===== Data excerpt

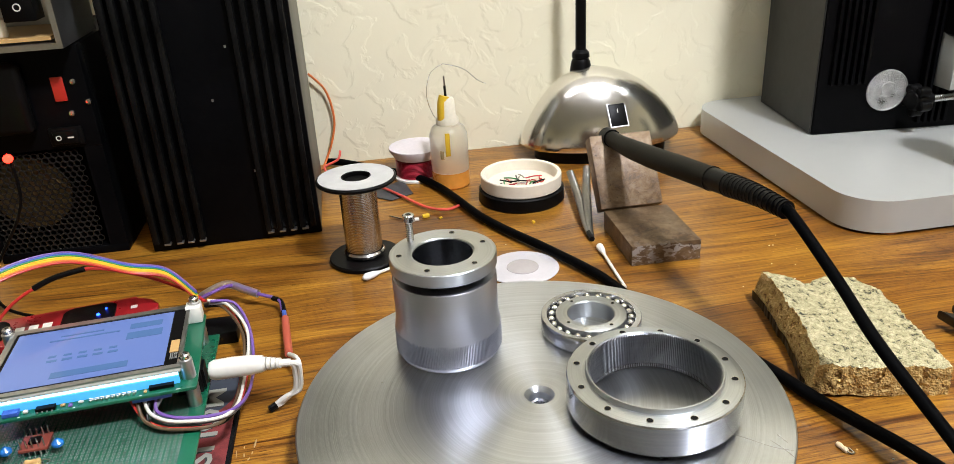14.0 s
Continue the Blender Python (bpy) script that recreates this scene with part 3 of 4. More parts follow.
def hex_nut(parent, x, y, z, r=0.0031):
    nut = part("nut", lathe([(0, z), (r, z), (r * 1.0, z + 0.0018), (r * 0.85, z + 0.0023), (0.0016, z + 0.0023), (0.0016, z + 0.0032), (0, z + 0.0034)], 6, x, y, False), STEEL, parent, "hexagon nut", sharp=20)
    return nut


for x, y in ((-0.0085, 0.0072), (-0.0085, 0.168), (-0.196, 0.0072), (-0.196, 0.168)):
    standoff(proto, x, y, 0.0038, BOARD - 0.0016, 0.0047, ALU)
    hex_nut(proto, x, y, BOARD)

# display: its own axes start at the front right corner of the glass
DX, DY, DR = -0.1845, 0.0300, 4.6
disp_m = proto.matrix_basis.inverted() @ pose(DX, DY, 0, 0, 0, DR)
display = part("display_board", plate(rounded(-0.0935, -0.0098, 0.0115, 0.0660, 0.0015, 3), 0.0395, 0.0411, 0.0002), PCB, proto, "green display circuit board", m=disp_m)
part("panel", box(-0.0898, -0.0034, 0.0474, 0.0045, 0.0620, 0.0500, 0.0005), WHITE, display, "white edge of the panel")
part("bezel", joined(box(-0.0900, -0.0036, 0.0501, 0.0050, -0.0004, 0.0508), box(-0.0900, 0.0584, 0.0490, 0.0050, 0.0626, 0.0508), box(-0.0900, -0.0003, 0.0490, -0.0866, 0.0583, 0.0508), box(0.0030, -0.0003, 0.0490, 0.0050, 0.0583, 0.0508)), ALU, display, "pale metal frame")
part("black_border", box(-0.0865, -0.0003, 0.0492, 0.0029, 0.0583, 0.0504), BLACK, display)
part("screen", box(-0.0850, 0.0012, 0.0500, -0.0035, 0.0568, 0.0506), SCREEN, display, "lit lavender touchscreen")
for x0, y0, x1, y1 in ((-0.0260, 0.0445, -0.0090, 0.0500), (-0.0265, 0.0335, -0.0080, 0.0405), (-0.0590, 0.0060, -0.0220, 0.0115)):
    part("screen_button", box(x0, y0, 0.0506, x1, y1, 0.05075), SCREEN_BAR, display, "dim blue on-screen button")
for k in range(5):
    part("screen_text", box(-0.064 + 0.0075 * k, 0.0225, 0.0506, -0.059 + 0.0075 * k, 0.0245, 0.05072), SCREEN_BAR, display)
    part("screen_text", box(-0.064 + 0.0075 * k, 0.0270, 0.0506, -0.0600 + 0.0075 * k, 0.0288, 0.05072), SCREEN_BAR, display)
part("screen_text", box(-0.067, 0.0440, 0.0506, -0.0310, 0.0452, 0.05072), SCREEN_BAR, display)
part("screen_text", box(-0.062, 0.0480, 0.0506, -0.0400, 0.0490, 0.05072), SCREEN_BAR, display)
part("flex_tail", box(-0.0018, 0.012, 0.0504, 0.0026, 0.024, 0.0508), TAN, display, "amber flexible tail")
for k in range(4):
    part("tail_trace", box(-0.0012 + 0.001 * k, 0.0055, 0.0504, -0.0007 + 0.001 * k, 0.0115, 0.0507), PAD, display)
part("backlight_edge", box(-0.0880, -0.0030, 0.0458, 0.0030, -0.0022, 0.0473), BACKLIGHT, display, "glowing backlight edge")
# Added emitter below the panel, in place of the board lit by the backlight.
part("glow_strip", box(-0.0882, -0.0040, 0.0412, 0.0032, -0.0020, 0.0457, 0.0004), GLOW_STRIP, display, "added strip glowing like the backlit board")
for k in range(9):
    at = -0.0390 + 0.00254 * k
    part("pin", slab(0.0008, 0.0412, 0.0428, 10, 0.0003, at, -0.0068), STEEL, display)
    part("pin_base", box(at - 0.0010, -0.0058, 0.0412, at + 0.0010, -0.0042, 0.0420, 0.0002), WHITE, display)
for x, y, w, d, h, mt in ((-0.0840, -0.0078, 0.0026, 0.0030, 0.0012, WHITE), (-0.0790, -0.0080, 0.0074, 0.0042, 0.0022, BLUE_WIRE), (-0.0700, -0.0068, 0.0022, 0.0020, 0.0012, WHITE), (-0.0640, -0.0080, 0.0090, 0.0034, 0.0018, BLACK), (-0.0530, -0.0064, 0.0022, 0.0016, 0.0010, TAN), (-0.0492, -0.0080, 0.0018, 0.0026, 0.0010, PURPLE_WIRE), (-0.0448, -0.0062, 0.0024, 0.0014, 0.0010, WHITE), (-0.0115, -0.0066, 0.0120, 0.0026, 0.0020, BLACK), (-0.0140, -0.0078, 0.0016, 0.0022, 0.0010, TAN)):
    part("surface_component", box(x, y, 0.0412, x + w, y + d, 0.0412 + h, 0.0003), mt, display)
for k in range(4):
    part("chip_lead", box(-0.0634 + 0.0022 * k, -0.0088, 0.0412, -0.0627 + 0.0022 * k, -0.0081, 0.0418), PAD, display)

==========

**The request:**
Omit the pictures, then quote the rest of the material above exactly.

**Exercise result:**
14.0 s
Continue the Blender Python (bpy) script that recreates this scene with part 3 of 4. More parts follow.
def hex_nut(parent, x, y, z, r=0.0031):
    nut = part("nut", lathe([(0, z), (r, z), (r * 1.0, z + 0.0018), (r * 0.85, z + 0.0023), (0.0016, z + 0.0023), (0.0016, z + 0.0032), (0, z + 0.0034)], 6, x, y, False), STEEL, parent, "hexagon nut", sharp=20)
    return nut


for x, y in ((-0.0085, 0.0072), (-0.0085, 0.168), (-0.196, 0.0072), (-0.196, 0.168)):
    standoff(proto, x, y, 0.0038, BOARD - 0.0016, 0.0047, ALU)
    hex_nut(proto, x, y, BOARD)

# display: its own axes start at the front right corner of the glass
DX, DY, DR = -0.1845, 0.0300, 4.6
disp_m = proto.matrix_basis.inverted() @ pose(DX, DY, 0, 0, 0, DR)
display = part("display_board", plate(rounded(-0.0935, -0.0098, 0.0115, 0.0660, 0.0015, 3), 0.0395, 0.0411, 0.0002), PCB, proto, "green display circuit board", m=disp_m)
part("panel", box(-0.0898, -0.0034, 0.0474, 0.0045, 0.0620, 0.0500, 0.0005), WHITE, display, "white edge of the panel")
part("bezel", joined(box(-0.0900, -0.0036, 0.0501, 0.0050, -0.0004, 0.0508), box(-0.0900, 0.0584, 0.0490, 0.0050, 0.0626, 0.0508), box(-0.0900, -0.0003, 0.0490, -0.0866, 0.0583, 0.0508), box(0.0030, -0.0003, 0.0490, 0.0050, 0.0583, 0.0508)), ALU, display, "pale metal frame")
part("black_border", box(-0.0865, -0.0003, 0.0492, 0.0029, 0.0583, 0.0504), BLACK, display)
part("screen", box(-0.0850, 0.0012, 0.0500, -0.0035, 0.0568, 0.0506), SCREEN, display, "lit lavender touchscreen")
for x0, y0, x1, y1 in ((-0.0260, 0.0445, -0.0090, 0.0500), (-0.0265, 0.0335, -0.0080, 0.0405), (-0.0590, 0.0060, -0.0220, 0.0115)):
    part("screen_button", box(x0, y0, 0.0506, x1, y1, 0.05075), SCREEN_BAR, display, "dim blue on-screen button")
for k in range(5):
    part("screen_text", box(-0.064 + 0.0075 * k, 0.0225, 0.0506, -0.059 + 0.0075 * k, 0.0245, 0.05072), SCREEN_BAR, display)
    part("screen_text", box(-0.064 + 0.0075 * k, 0.0270, 0.0506, -0.0600 + 0.0075 * k, 0.0288, 0.05072), SCREEN_BAR, display)
part("screen_text", box(-0.067, 0.0440, 0.0506, -0.0310, 0.0452, 0.05072), SCREEN_BAR, display)
part("screen_text", box(-0.062, 0.0480, 0.0506, -0.0400, 0.0490, 0.05072), SCREEN_BAR, display)
part("flex_tail", box(-0.0018, 0.012, 0.0504, 0.0026, 0.024, 0.0508), TAN, display, "amber flexible tail")
for k in range(4):
    part("tail_trace", box(-0.0012 + 0.001 * k, 0.0055, 0.0504, -0.0007 + 0.001 * k, 0.0115, 0.0507), PAD, display)
part("backlight_edge", box(-0.0880, -0.0030, 0.0458, 0.0030, -0.0022, 0.0473), BACKLIGHT, display, "glowing backlight edge")
# Added emitter below the panel, in place of the board lit by the backlight.
part("glow_strip", box(-0.0882, -0.0040, 0.0412, 0.0032, -0.0020, 0.0457, 0.0004), GLOW_STRIP, display, "added strip glowing like the backlit board")
for k in range(9):
    at = -0.0390 + 0.00254 * k
    part("pin", slab(0.0008, 0.0412, 0.0428, 10, 0.0003, at, -0.0068), STEEL, display)
    part("pin_base", box(at - 0.0010, -0.0058, 0.0412, at + 0.0010, -0.0042, 0.0420, 0.0002), WHITE, display)
for x, y, w, d, h, mt in ((-0.0840, -0.0078, 0.0026, 0.0030, 0.0012, WHITE), (-0.0790, -0.0080, 0.0074, 0.0042, 0.0022, BLUE_WIRE), (-0.0700, -0.0068, 0.0022, 0.0020, 0.0012, WHITE), (-0.0640, -0.0080, 0.0090, 0.0034, 0.0018, BLACK), (-0.0530, -0.0064, 0.0022, 0.0016, 0.0010, TAN), (-0.0492, -0.0080, 0.0018, 0.0026, 0.0010, PURPLE_WIRE), (-0.0448, -0.0062, 0.0024, 0.0014, 0.0010, WHITE), (-0.0115, -0.0066, 0.0120, 0.0026, 0.0020, BLACK), (-0.0140, -0.0078, 0.0016, 0.0022, 0.0010, TAN)):
    part("surface_component", box(x, y, 0.0412, x + w, y + d, 0.0412 + h, 0.0003), mt, display)
for k in range(4):
    part("chip_lead", box(-0.0634 + 0.0022 * k, -0.0088, 0.0412, -0.0627 + 0.0022 * k, -0.0081, 0.0418), PAD, display)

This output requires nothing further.